Quinze ans après la signature d'un accord de paix, la capitale nord-irlandaise a connu une profonde mutation, mais les divisions persistent entre communautés catholique et protestante.
Pour comprendre à quel point les "Troubles" ont modelé la société nord-irlandaise, nul besoin d’ouvrir un livre d’histoire. Une promenade dans les rues de Belfast, véritable musée à ciel ouvert, s’avère bien plus efficace.
Il y a bien sûr ces immenses fresques murales qui célèbrent les acteurs du conflit, visibles partout dans la ville. Un moyen diablement efficace de savoir si vous visitez un quartier à majorité protestante ou catholique, loyaliste ou républicain.
Les touristes choisissent souvent d’embarquer à bord des célèbres "Black Taxis" pour faire le tour de ces fresques. À la clé, un décryptage par des guides qui ont eux-mêmes connu les "Troubles". Certains y ont même activement participé. Pour ceux qui veulent revivre au plus près le conflit, d’anciens paramilitaires des deux camps offrent aussi leurs services. Parmi eux, d'anciens prisonniers de l’IRA (Irish Republican Army, l'Armée républicaine irlandaise) font visiter West Belfast à grand renfort d’anecdotes personnelles.
En 1998, la paix faisait officiellement son retour avec la signature de l’accord du Vendredi Saint. Il aura fallu trois décennies d’affrontements et plus de 3 500 morts. Depuis, les ennemis d’hier gouvernent ensemble au sein d’une assemblée et d’un exécutif mixtes.
Deux partis dominent la scène politique : le Sinn Fein, ancienne aile politique de l’IRA, et les unionistes du DUP, fondé par Ian Paisley, décédé il y a peu. Malgré des crises majeures, les nouvelles institutions ont connu une relative stabilité ces dernières années.

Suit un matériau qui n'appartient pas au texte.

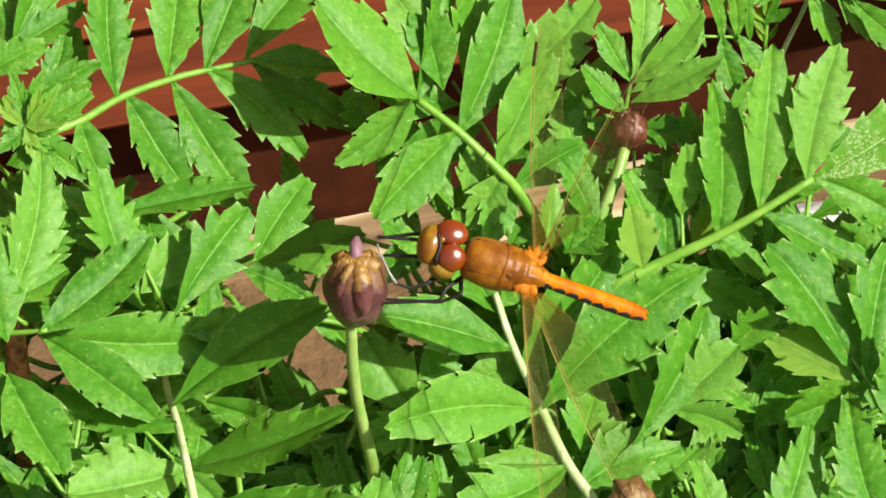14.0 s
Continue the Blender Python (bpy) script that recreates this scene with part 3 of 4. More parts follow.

Mais les clivages du passé n’ont pas totalement disparu. Des dizaines de "murs de la paix" - bien mal-nommés - continuent de diviser catholiques et protestants à Belfast. Entre eux, des kilomètres de béton, de grillages et de barbelés construits pendant les violences sectaires pour prévenir les affrontements entre les deux communautés.
Dans certains quartiers, ces murs sont toujours le théâtre de tensions quotidiennes. En atteste celui qui sépare le bastion loyaliste d'East Belfast de la petite enclave catholique de Short Strand. Des projectiles en tous genres sont régulièrement lancés des deux côtés, rendant impossible la vie aux habitants.
En Irlande du Nord, la ségrégation s'étend souvent jusqu'aux bancs d’école. L’immense majorité des enfants auront des camarades de classe de la même religion qu’eux. Seuls quelques rares établissements tentent de faire bouger les lignes, et accueillent à la fois catholiques et protestants.
Il faut attendre l’université pour que la mixité devienne la règle. À Queen’s University, dans le sud de Belfast, les étudiants disent vivre cette transition sans difficulté. Ces jeunes, qui ont grandi après "les Troubles", portent un jugement sans concession sur leur société. Ils ont conscience du chemin parcouru, mais pour eux, il est temps de tourner définitivement la page des années noires.